On April 25, 1966, less than five months later, petitioner filed with the Court of Appeal, Second District, an application for leave to file a late notice of appeal on the ground that [66 Cal. 2d 457] he had requested his trial counsel to appeal, but he had not done so. The Court of Appeal denied relief and we granted a hearing because the petition filed here alleged a prima facie case for relief. (People v. Curry, 62 Cal. 2d 207 [42 Cal. Rptr. 17, 397 P.2d 1009].) To ascertain the facts we appointed as referee the Honorable Thomas P. White, retired Associate Justice of this court. A hearing was held at which petitioner was represented by counsel. The People were represented by the Attorney General's office. Testimony was taken from petitioner, who testified in Spanish through an interpreter, and from his trial attorney. Based on the evidence there produced Justice White submitted proposed findings of fact, to which neither petitioner nor the Attorney General have filed objections.

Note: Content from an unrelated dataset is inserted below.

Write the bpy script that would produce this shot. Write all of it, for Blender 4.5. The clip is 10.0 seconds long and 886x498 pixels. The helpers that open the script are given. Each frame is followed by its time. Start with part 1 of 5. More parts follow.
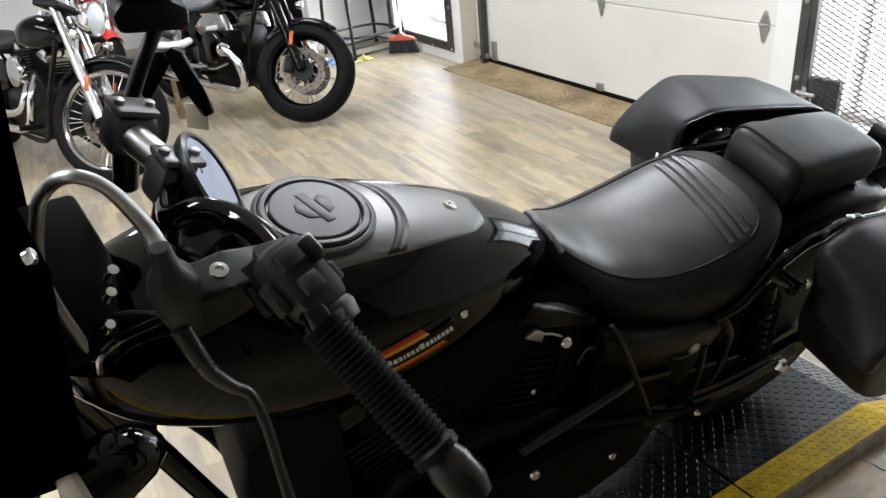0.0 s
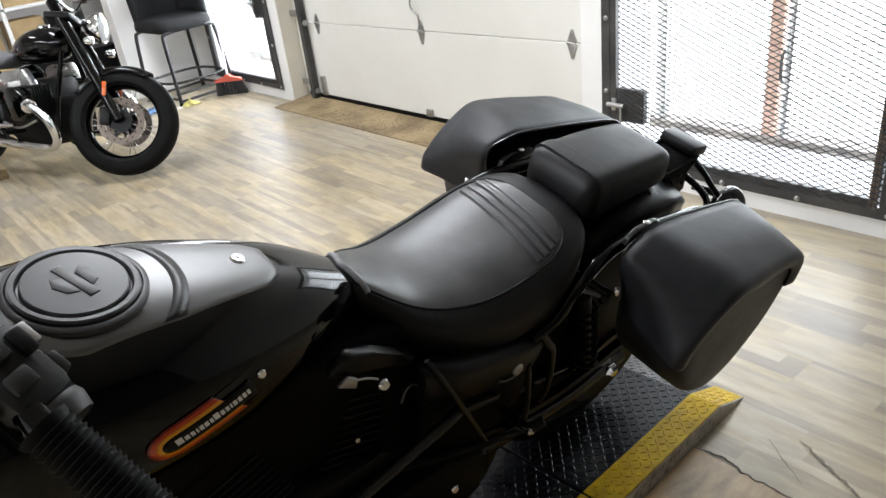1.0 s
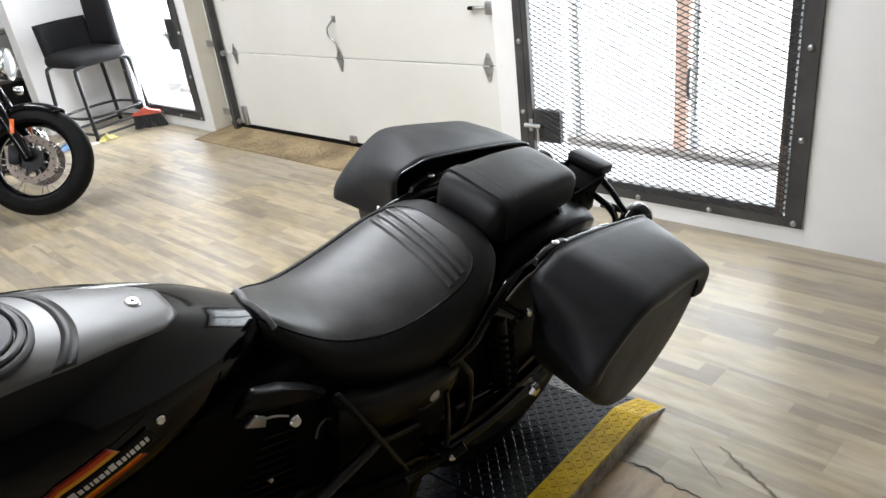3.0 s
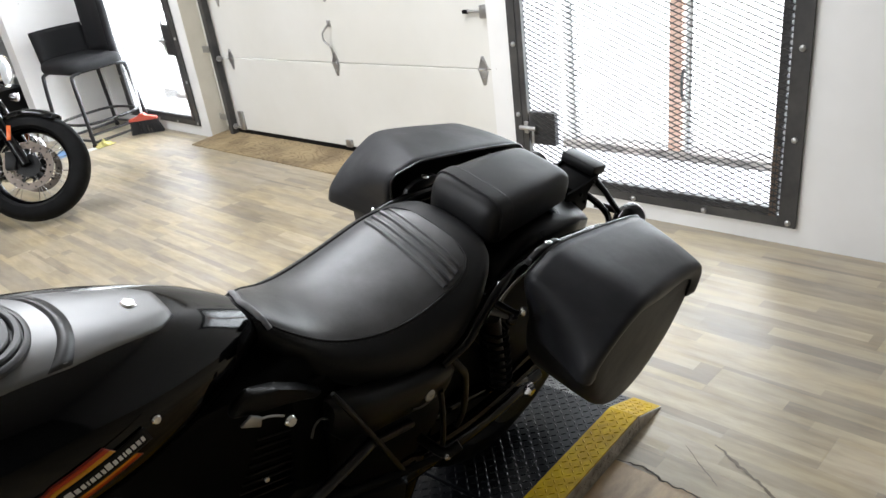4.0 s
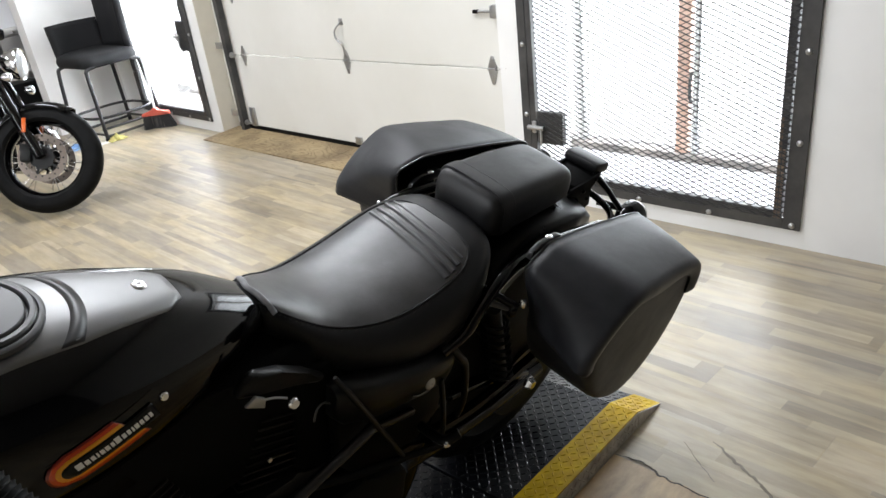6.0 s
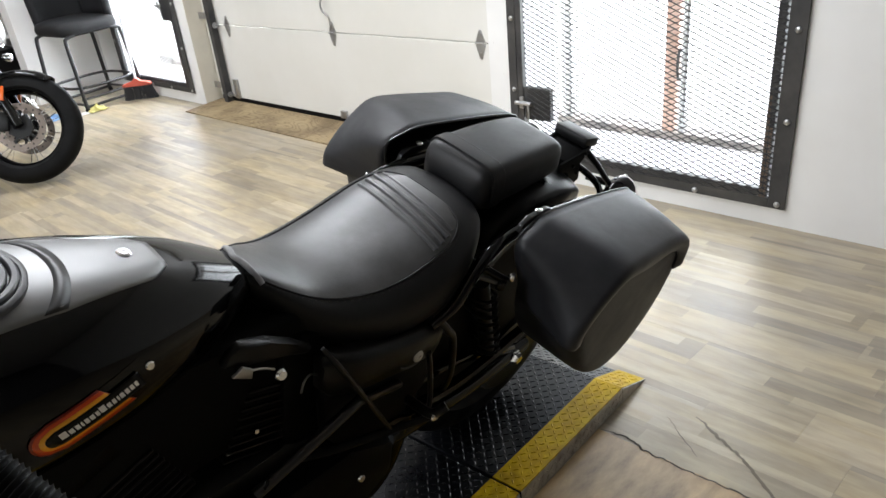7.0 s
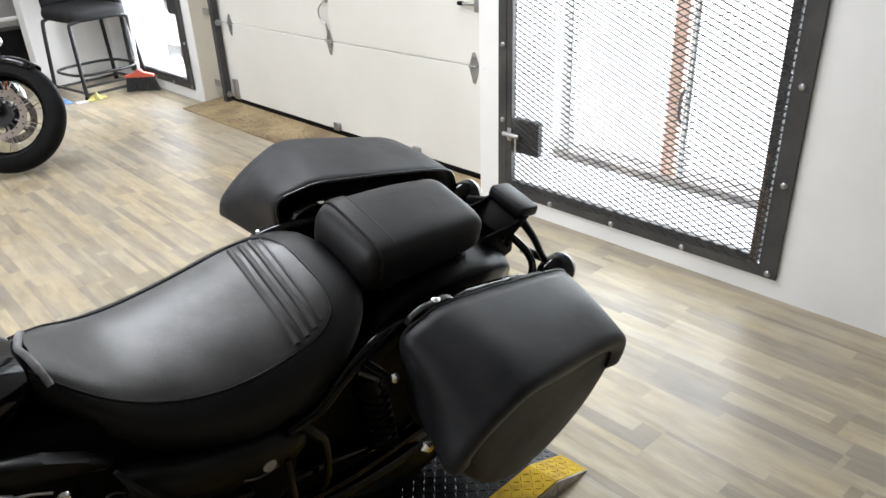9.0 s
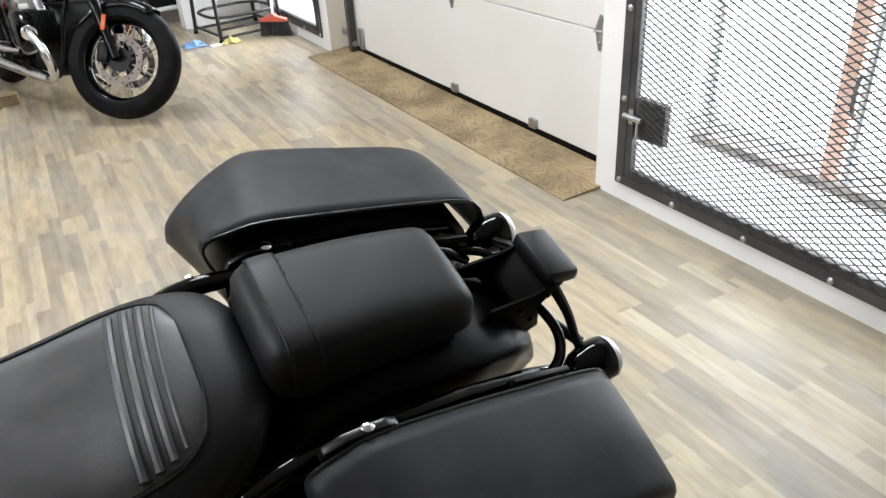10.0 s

Counsel for both parties have also waived filing of briefs and oral argument. (Cf. People v. Rapp, 64 Cal. 2d 643, 644 [51 Cal. Rptr. 247, 414 P.2d 375]; In re Notz, 62 Cal. 2d 423, 425 [42 Cal. Rptr. 321, 398 P.2d 593].) These stipulations have expedited the determination of this case.

[2a] The referee found that immediately after the jury had returned its guilty verdicts, petitioner asked his trial counsel, in the courtroom, to appeal. Counsel replied that the case could be appealed, that there were substantial and meritorious grounds for appeal, but that he would not prosecute the appeal himself unless paid a fee of $750.petitioner requested that the lawyer contact petitioner's family, who had hired him in the first place. Counsel promised to do so. Thereafter petitioner had no further conversations with his attorney.

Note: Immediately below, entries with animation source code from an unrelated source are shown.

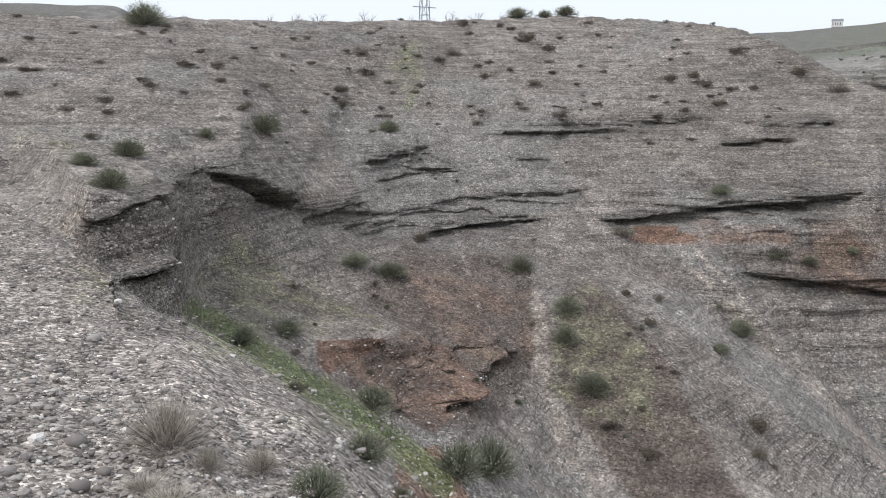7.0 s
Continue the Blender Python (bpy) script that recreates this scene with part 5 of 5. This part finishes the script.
def leaves(rnd, n, radius, flat, size, clumps=7):
    """Small leaf blades gathered in clumps inside a low dome."""
    vs, fs = [], []
    mids = []
    for _ in range(clumps):
        a, r = rnd.uniform(0, 6.283), radius * rnd.uniform(0.2, 0.8)
        mids.append(Vector((math.cos(a) * r, math.sin(a) * r, flat * rnd.uniform(0.35, 0.75) * (1.1 - r / radius * 0.5))))
    for _ in range(n):
        c = rnd.choice(mids)
        v = Vector((rnd.gauss(0, 1), rnd.gauss(0, 1), rnd.gauss(0, 0.8))).normalized() * rnd.random() ** 0.5 * radius * 0.42
        p = c + Vector((v.x, v.y, v.z * flat / radius))
        p.z = max(p.z, 0.02)
        u = Vector((rnd.gauss(0, 1), rnd.gauss(0, 1), rnd.gauss(0.5, 1))).normalized()
        w = u.orthogonal().normalized() * size * rnd.uniform(0.3, 0.6)
        l = u * size * rnd.uniform(0.7, 1.5)
        k = len(vs)
        vs += [p - w, p + w, p + l]
        fs.append((k, k + 1, k + 2))
    return vs, fs


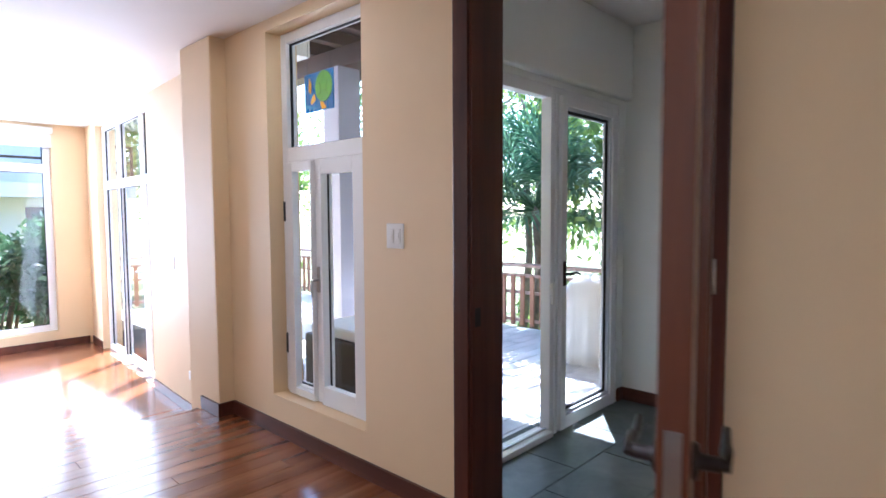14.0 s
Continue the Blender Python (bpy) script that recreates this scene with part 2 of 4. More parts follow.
M["bark"] = plain("rough bark", (0.17, 0.14, 0.11), 0.85, vary=0.4, scale=9, bumpy=0.8, bscale=18)
M["doorwood"] = wood("brown stained glazed door", (0.055, 0.019, 0.011), (0.12, 0.040, 0.022), (0.18, 0.066, 0.038), 0.36, "z", 0.2)
M["leaf"] = leaf_mat("broad leaves", (0.07, 0.15, 0.025), (0.36, 0.46, 0.12))
M["leaf_blue"] = leaf_mat("shrub leaves", (0.03, 0.075, 0.03), (0.11, 0.19, 0.09))
M["palm"] = leaf_mat("palm blades", (0.045, 0.12, 0.065), (0.15, 0.27, 0.15))
M["grass"] = stone("dry lawn", [(0.3, (0.10, 0.14, 0.04)), (0.5, (0.24, 0.25, 0.10)), (0.7, (0.40, 0.36, 0.19))], 0.9, 1.2, 0.6, 0.0, 0.5)
M["stucco"] = plain("white stucco", (0.70, 0.68, 0.64), 0.8, vary=0.05, scale=2, bumpy=0.2)
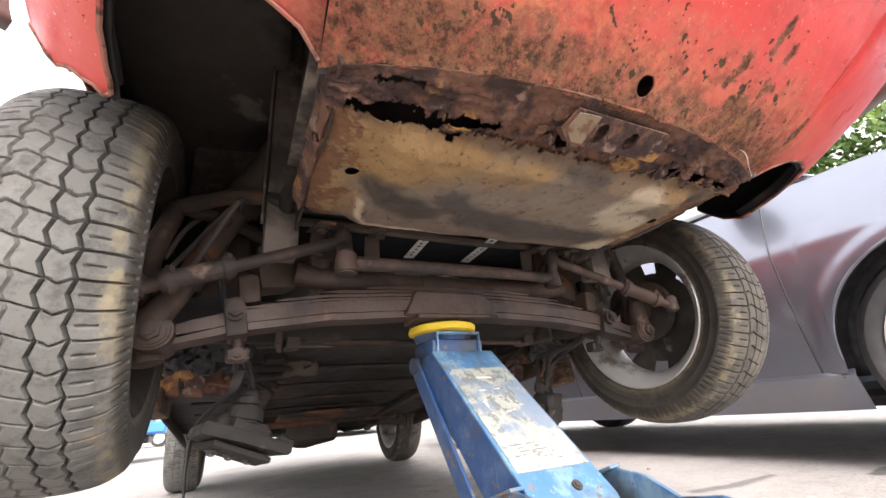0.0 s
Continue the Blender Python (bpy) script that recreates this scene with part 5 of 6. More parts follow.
bm = plate(BM(), [(-0.082, -0.07), (-0.04, -0.10), (0.0, -0.085), (0.03, -0.02), (0.01, 0.05), (-0.05, 0.06), (-0.085, 0.02)], 0.003, pose(0.0, -0.06, 0.125, -8, -14, 0), 0.0006)
jp("inner_guard", bm, black_iron)

# lift arm: an inverted channel from the pivot to the head
A0, A1 = V((0, -0.142, 0.150)), V((0, 0.078, 0.362))
ARM = Matrix.Translation(A0) @ (A1 - A0).to_track_quat("Y", "Z").to_matrix().to_4x4()
L = (A1 - A0).length
bm = plate(BM(), [(-0.058, -0.030), (0.062, -0.030), (0.069, -0.012), (0.066, L), (-0.066, L), (-0.069, -0.012)], 0.005, ARM, 0.001)
arm = jp("lift_arm", bm, jack_blue, None, "blue sloping lift arm with a scraped label")
for s in (-1, 1):
    mm = ARM @ Matrix.Translation((s * 0.0655, 0, 0)) @ yz()
    bm = plate(BM(), [(-0.01, 0.0), (L - 0.005, 0.0), (L + 0.02, -0.03), (L, -0.055), (0.06, -0.075), (-0.02, -0.05)], 0.005, mm, 0.001)
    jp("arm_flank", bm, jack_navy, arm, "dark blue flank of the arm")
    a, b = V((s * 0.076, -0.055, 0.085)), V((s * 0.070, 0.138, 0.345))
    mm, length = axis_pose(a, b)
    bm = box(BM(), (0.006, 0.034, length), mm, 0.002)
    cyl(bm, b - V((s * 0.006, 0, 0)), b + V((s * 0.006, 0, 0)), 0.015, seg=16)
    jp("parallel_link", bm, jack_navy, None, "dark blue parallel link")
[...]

The attorney conferred with petitioner's father and one of his sisters and told them they had to decide within 10 days whether they wished to finance the appeal. Four or five days later, and well within the crucial 10-day period specified in rule 31(a), counsel was informed that petitioner's family could not finance the appeal. Counsel did not notify petitioner of this development, nor did he explain to petitioner nor to the family how to file a notice of appeal in propria persona. He did not inform petitioner nor the family of an indigent's right to appointed counsel on appeal.

Petitioner was first sent to Chino, then to Vacaville, and ultimately to the state prison at Soledad, where he is now incarcerated. He at once began asking fellow inmates if they knew how he could obtain relief. Eventually a prisoner offered to help petitioner, and together they drafter the rule 31(a) petition which was dispatched to the Court of Appeal.

[3a] From these facts the referee concluded that petitioner [66 Cal. 2d 458] had, within 10 days after rendition of judgment, requested his trial counsel to perfect an appeal, that counsel had taken no steps thereafter to assist petitioner in having a notice of appeal filed, and that petitioner was not estopped by his five-month delay in seeking relief to raise the point at this time. Such findings, although not binding on this court, are given great weight. (In re Thornton, 64 Cal. 2d 484, 485 [50 Cal. Rptr. 556, 413 P.2d 156]; People v. Hatten, 64 Cal. 2d 224, 226 [49 Cal. Rptr. 373, 411 P.2d 101]; People v. Garcia, 63 Cal. 2d 265, 268 [46 Cal. Rptr. 324, 405 P.2d 148].) [4] When the referee's findings are supported by credible evidence, this court will ordinarily adopt them as its own. (People v. Ruch, supra, 65 Cal. 2d 138, 143.) We do so in this case.

[5] It is now settled law that if within 10 days after rendition of judgment the petitioner asks his trial counsel to appeal, he is entitled to relief from default in filing a notice of appeal. (People v. Hatten, supra, 64 Cal. 2d 224, 225; People v. Curry, supra, 62 Cal. 2d 207, 210.) [6] Counsel is not, of course, obliged to prosecute the appeal himself. "[B]ut where the defendant clearly indicates, as he did here, that he desires to appeal, the trial attorney is under a duty not to ignore that request. The trial attorney is under a duty either to file the notice of appeal, or to instruct the defendant as to the proper procedure, or to see that the defendant has counsel to do these things for him." (People v. Diehl, 62 Cal. 2d 114, 118 [41 Cal. Rptr. 281, 396 P.2d 697], quoted in People v. Madrid, 62 Cal. 2d 602, 603-604 [43 Cal. Rptr. 638, 400 P.2d 750].)

[2b] In the instant case, trial counsel did none of these things. Beyond consulting with petitioner's family in regard to attorney's fees, counsel ignored petitioner's request, thus leaving petitioner without the "indispensable" protection of guidance of counsel during the "vital 10-day period" following judgment. (People v. Tucker, 61 Cal. 2d 828, 832 [40 Cal. Rptr. 609, 395 P.2d 449].)petitioner is therefore entitled to relief.

[3b] The referee also correctly concluded that under the facts of this case petitioner is not estopped from obtaining relief by his five-month delay. (Compare People v. Perrin, 64 Cal. 2d 487, 488- 489 [50 Cal. Rptr. 538, 413 P.2d 138]; People v. Rapp, supra, 64 Cal. 2d 643, 646.) It should be noted that petitioner was a teenager with only a grammar school education and but a meagre knowledge of the English language, testifying through an interpreter in this proceeding. When he [66 Cal. 2d 459] was abandoned by his attorney he diligently sought to help himself in the only manner he knew--by asking assistance of fellow prisoners. Incarceration and ignorance may, in a proper case, explain a delay of less than one year. (People v. Davis, 62 Cal. 2d 806, 809 [44 Cal. Rptr. 441, 402 P.2d 129].)

The record discloses that petitioner has not as yet transmitted a notice of appeal to the trial court. If he tenders such notice to the clerk of the Superior Court of Los Angeles County within 10 days after our judgment herein becomes final, the clerk is ordered to file it and thereafter to proceed with the preparation of the record on appeal. (In re Notz, supra, 62 Cal. 2d 423, 426.) The application is granted.

Traynor, C. J., McComb, J., Tobriner, J., Mosk, J., Burke, J., and Sullivan, J., concurred.